”ORIGINALITE by FRANCO & TPOK JAZZ ”
故・フランコこと、フランシス・ルアンボ・マキアディ Francois Luambo Makiadi と言えば、コンゴリーズ・ルンバ、日本で言うところのリンガラ音楽の開祖の一人というか巨匠、リンガラ音楽の厳父などとも呼ばれている。
さらには、複雑にギター群やらコーラス、リズムやハーモニーが絡み合う、その音楽性のありようと”対位法”とを絡め、フランコをアフリカのバッハなどと呼ぶ人までいるようだが、そこまで行くと悪乗りのような気もする。
これは、彼が率いるT.P.O.K.ジャズが、地元コンゴのローカルレーベルに残した初期作品復刻集。デビュー曲から50年代終わりごろまでの音源の再発との事。
巨匠の最初期の仕事に接することが出来る訳だが、その音楽の表情はと言えば、きっちりとした構成美を誇る、完成期の彼とくらべ、なかなか人懐こいものを持っていると言えるのではあるまいか。
まだアフリカ音楽の独自色も確立されていない時代である。アフロ・キューバン音楽やカリプソなどの影響も生のまま残るそれらは、ゆったりのんびりした下町の人気者的な気の置けない楽しさを伝えるものである。
つい、「なんだよなんだよ、フランコの旦那、昔は結構話の分かるおにーさんだったんじゃねーか」などといいつつ、一緒に酒でも飲みに行ってしまいたくなるのだが、そうは行くものか。
その演奏の間に差し挟まれるフランコのギター・ソロの鋭さ、完成度の高さは、今日の耳で聞いてもやはり凄い。

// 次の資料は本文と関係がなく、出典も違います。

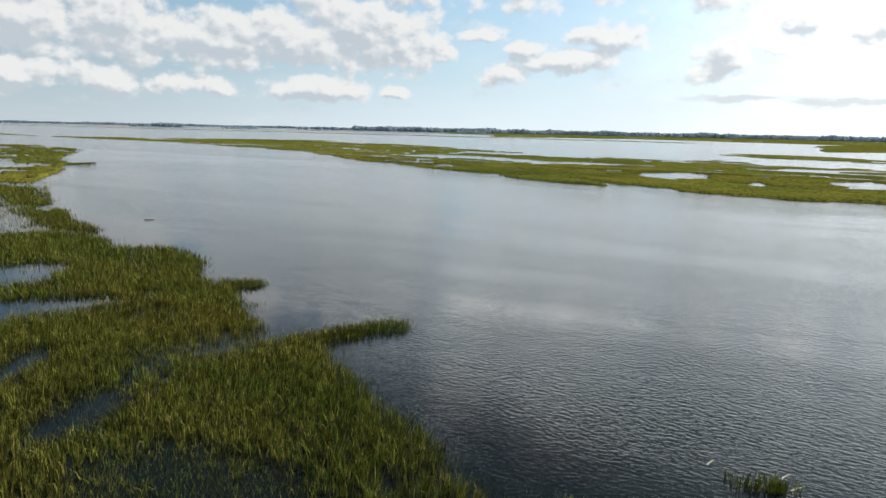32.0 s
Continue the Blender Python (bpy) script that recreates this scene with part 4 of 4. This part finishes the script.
ISLETS = [
    (15.6, 152.2, 2.2, 1.1, 27, "low tuft of green cordgrass standing in the river"),
    (16.6, 155.8, 2.4, 0.9, 15, "thin green cordgrass tuft in the river, half drowned"),
    (12.4, 151.0, 2.0, 1.3, 17, "rounded clump of cordgrass just off the bank"),
    (21.6, 152.2, 5.2, 2.0, 20, "thick spit of cordgrass jutting into the river"),
    (-3.2, 160.6, 5.2, 1.3, 71, "long narrow spit of cordgrass pointing into the river"),
    (-15.6, 164.8, 3.2, 1.2, 41, "small dark cordgrass islet off the bank"),
    (-24.2, 167.6, 2.8, 1.2, 45, "small cordgrass tuft off the bank"),
    (-8.9, 158.3, 4.0, 1.4, 31, "ragged cordgrass spit with open water behind"),
    (-146.3, 232.5, 9.0, 2.5, 101, "far narrow cordgrass islet near the river bend"),
    (60.1, 141.2, 2.4, 0.9, -20, "small dark cordgrass tuft off the bank"),
    (67.5, 140.3, 3.6, 1.0, -12, "low strip of cordgrass along the bank"),
    (81.9, 136.6, 3.4, 1.3, -21, "dark cordgrass clump beside a creek mouth"),
]
for k, (x, y, long, wide, turn, label) in enumerate(ISLETS):
    grass_islet(x, y, long, wide, turn, label, 300 + k)


def rod(length, thick, sag, seed, sides=6, steps=7):
    """A slim tapering stalk along x, gently bowed."""
    rnd = random.Random(seed)
    bm = bmesh.new()
    rings = []
    for i in range(steps + 1):
        s = i / steps
        r = thick / 2 * (1 - 0.55 * s) * rnd.uniform(0.85, 1.15)
        mid = Vector(((s - 0.5) * length, sag * (1 - (2 * s - 1) ** 2), 0))
        rings.append([bm.verts.new(mid + Vector((0, math.cos(a) * r, math.sin(a) * r))) for a in (2 * math.pi * k / sides for k in range(sides))])
    for lo, hi in zip(rings, rings[1:]):
        for k in range(sides):
            bm.faces.new((lo[k], lo[(k + 1) % sides], hi[(k + 1) % sides], hi[k]))
    bm.faces.new(list(reversed(rings[0])))
    bm.faces.new(rings[-1])
    return bm


def solo(name, bm, mat, label, category, group, m):
    me = bpy.data.meshes.new(name)
    bm.to_mesh(me)
    bm.free()
    me.materials.append(mat)
    ob = tagged(new(name, me), label, category, group)
    ob.matrix_world = m
    return ob


REEDS = [
    (17.9, 77.5, 0.5, -20), (13.7, 73.0, 0.3, -1), (26.9, 62.1, 0.3, -114), (28.9, 95.0, 0.5, 23), (26.1, 98.1, 0.4, 38), (27.7, 102.3, 0.35, 37),
    (31.6, 101.6, 0.5, -13), (40.6, 112.5, 0.6, -15), (40.3, 111.4, 0.4, -21), (37.4, 118.9, 0.3, -38), (14.8, 156.6, 0.45, 77), (16.9, 156.9, 0.5, 69),
    (17.3, 156.3, 0.6, 58), (24.8, 81.0, 0.35, -62), (23.0, 84.5, 0.3, 0), (27.6, 48.3, 0.3, -72), (21.6, 153.8, 0.5, -36), (33.3, 87.8, 0.25, -83), (24.6, 97.1, 0.35, 23),
]
for k, (x, y, long, turn) in enumerate(REEDS):
    solo("floating_reed", rod(long, 0.05, 0.04 * long, k), REED, "bleached broken reed stalk floating on the water", "reed", "floating reed stalks", pose(x, y, 0.012, 0, 0, turn))
solo("driftwood", rod(1.0, 0.12, 0.05, 90), WOOD, "dark waterlogged branch drifting on the river", "driftwood", "", pose(-47.1, 180.6, 0.02, 0, 0, 60))
for k, (x, y, long, turn, tip) in enumerate([(15.8, 121.5, 0.8, 83, 24), (16.5, 121.9, 1.2, 102, 28)]):
    solo("fallen_reed", rod(long, 0.022, 0.16, 60 + k), STRAW, "tan dead reed leaning over the flooded grass", "reed", "leaning dead reeds", pose(x, y, 0.5 * long * math.sin(radians(tip)) - 0.04, 0, -tip, turn))

# Bits of reed litter that drift off the point.
rng = np.random.default_rng(77)
count = 90
bx, by = 24 + rng.random(count) * 14, 76 + rng.random(count) * 32
bt, bl = rng.random(count) * np.pi, 0.03 + 0.06 * rng.random(count)
ex, ey = np.cos(bt) * bl, np.sin(bt) * bl
wx2, wy2 = -np.sin(bt) * 0.012, np.cos(bt) * 0.012
low, top = np.full(count, -0.004), np.full(count, 0.012)
verts = np.stack([np.c_[bx - ex, by - ey, low], np.c_[bx + wx2, by + wy2, top], np.c_[bx + ex, by + ey, low], np.c_[bx - wx2, by - wy2, top]], 1).reshape(-1, 3)
s = 4 * np.arange(count)[:, None]
tagged(mesh_of("reed_litter", verts, np.concatenate([s + [0, 3, 1], s + [1, 3, 2]]), REED), "small pale bits of reed drifting on the water", "litter", kind="stuff")
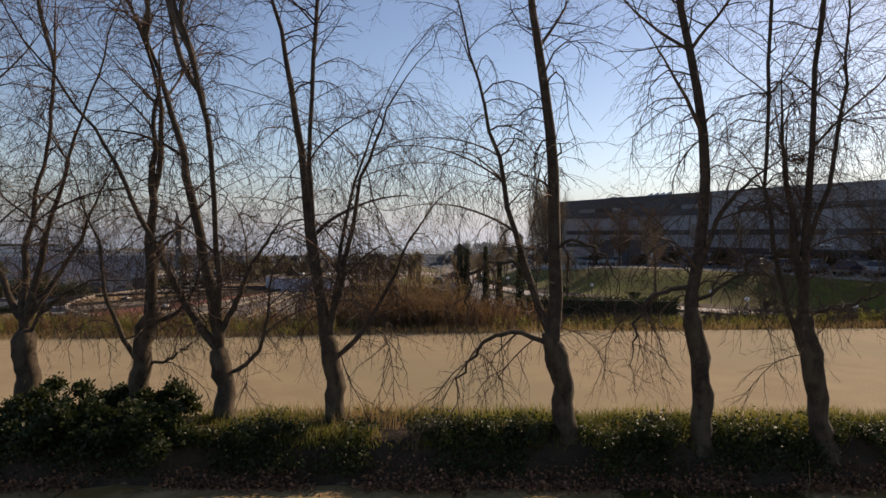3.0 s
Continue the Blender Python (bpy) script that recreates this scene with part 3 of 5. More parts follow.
    # a further tree of the row, whose limbs reach in from beyond
    plane_tree(9.85, 10.95, [
        ('trunk', 0.0, 0.67, 4, -3, -6, 2.1, 0.2),
        ('limb', -0.05, 2.7, -10, -14, -10, 6.5, 0.145),
        ('limb', 0.05, 2.7, 10, 8, 4, 8.0, 0.165),
        ('limb', 0.0, 2.7, -2, -5, 3, 9.0, 0.15),
    ])
    plane_tree(12.3, 10.85, [
        ('trunk', 0.0, 0.67, -3, 2, 5, 2.2, 0.2),
        ('limb', 0.05, 2.7, 4, -3, -6, 8.0, 0.14),
        ('limb', -0.05, 2.6, -16, -10, -14, 5.5, 0.10),
    ])


plane_row()


nest, nr = Geo(), random.Random(5)     # a bird's nest of sticks on a limb
for _ in range(160):
    na, ne = nr.uniform(0, 6.28), nr.uniform(-0.9, 0.7)
    np0 = Vector((math.cos(na) * 0.13 * math.cos(ne), math.sin(na) * 0.13 * math.cos(ne), math.sin(ne) * 0.1))
    nest.tube([np0, np0 + Vector((nr.gauss(0, 0.07), nr.gauss(0, 0.07), nr.gauss(0, 0.04)))], [0.006, 0.003], 3, cap=False)
tagged(part("bird_nest", nest, M_TWIG), "dark bird's nest of sticks on a plane-tree limb", "nest").location = (6.39, 11.09, 5.8)


# ---- undergrowth on the bank ----
def bush(x, y, rx, ry, rz, leaves, size, material, name="bush", label="", z=None, category="bush", stems=6, seed=0, group=""):
    r = random.Random(seed * 31 + int(x * 100) + int(y * 10))
    z = float(land(x, y)) if z is None else z
    ob = thing(name, x, y, z, label=label, category=category, group=group)
    g, st = Geo(), Geo()
    for _ in range(stems):
        a = r.uniform(0, 6.28)
        st.tube([Vector((0, 0, -0.1)), Vector((math.cos(a) * rx * 0.3, math.sin(a) * ry * 0.3, rz * 0.4)), Vector((math.cos(a) * rx * 0.4, math.sin(a) * ry * 0.4, rz * 0.7))], [0.02, 0.014, 0.006], 4)
    knots = [Vector((r.gauss(0, 0.45) * rx, r.gauss(0, 0.45) * ry, rz * (0.25 + 0.62 * r.random()))) for _ in range(max(7, int(rx * ry * 14)))]
    for _ in range(leaves):
        k = r.choice(knots)
        p = k + Vector((r.gauss(0, 0.16), r.gauss(0, 0.16), r.gauss(0, 0.14))) * (max(0.5, min(rx, ry, rz)) if rx > 0.3 else 0.45 * rx / 0.16 * 0.5)
        p.z = max(p.z, 0.0)
        g.leaf(p, size * r.uniform(0.6, 1.3), r, 0.35)
    part("woody_base", st, M_LIMB, ob)
    part("foliage", g, material, ob)
    return ob


def blades(name, count, place, height, material, label, seed, lean=0.35, width=0.008):
    """Many single blades of grass, rising from the land."""
    r, g = random.Random(seed), Geo()
    for _ in range(count):
        x, y, z = place(r)
        h, a = height * r.uniform(0.45, 1.25), r.uniform(0, 6.28)
        o = Vector((r.gauss(0, lean), r.gauss(0, lean), 1)).normalized() * h
        w = Vector((math.cos(a), math.sin(a), 0)) * width
        p = Vector((x, y, z))
        mid = p + o * 0.55
        tip = p + o + Vector((o.x, o.y, -0.12 * h)) * 0.6
        i = len(g.v)
        g.v += [p - w, p + w, mid + w * 0.7, mid - w * 0.7, tip]
        g.f += [(i, i + 1, i + 2, i + 3), (i + 3, i + 2, i + 4)]
    return tagged(part(name, g, material), label, "grass", "", "stuff")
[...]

だれかけていた背筋も思わず伸びようかと言うもので、デビュー当時からフランコはフランコだったんだなと舌を巻かずにはおれないのだった。
1度、キンシャサでもう、決定的なOK.Jazzの演奏をTVで見たんですが、まぁ、凄かったです。最初からフランコはギターを弾いていたと思うんですが、はじめはフランコに気が付かないくらいに他のパートの演奏が盛り上がっていき、ダンサーが出てきて踊り始めると、あの分厚いコーラスが甘~く始まるんですよね。もう、コレだけでほぼ、OK.Jazzは出来上がってるんですが、コーラスが2コーラス位終えると、ここでフランコの登場です。歌というか、あのフランコの語りの様な、演説のようなアレが延々と始まるんです、さぁ、最後の自身のギター・ソロで楽団の演奏は最高潮に盛り上がった所で、また甘~く、切ないコーラスが何度も何度も同じフレーズを歌い上げて終焉に向かうという。。。もう、体の芯まで熱っつ~くなったのを覚えています。。。まさに至福の時でした。
ああ、読んでいるだけでも、フランコのあのドヨ~ンとでっかい音楽世界に浸った気分にさせていただきました。
リンガラが興味の中心にあった頃は、まあフランコも聴いてはいたんですが、当然のようにパパ・ウェンバのルンバ・ロックなどメインに追いかけてしまっていて。
でも今、冷静な気持ちでリンガラを聴きなおすことが出来るようになって、再評価といいましょうか、改めてフランコの音が聴きたい気分になっています。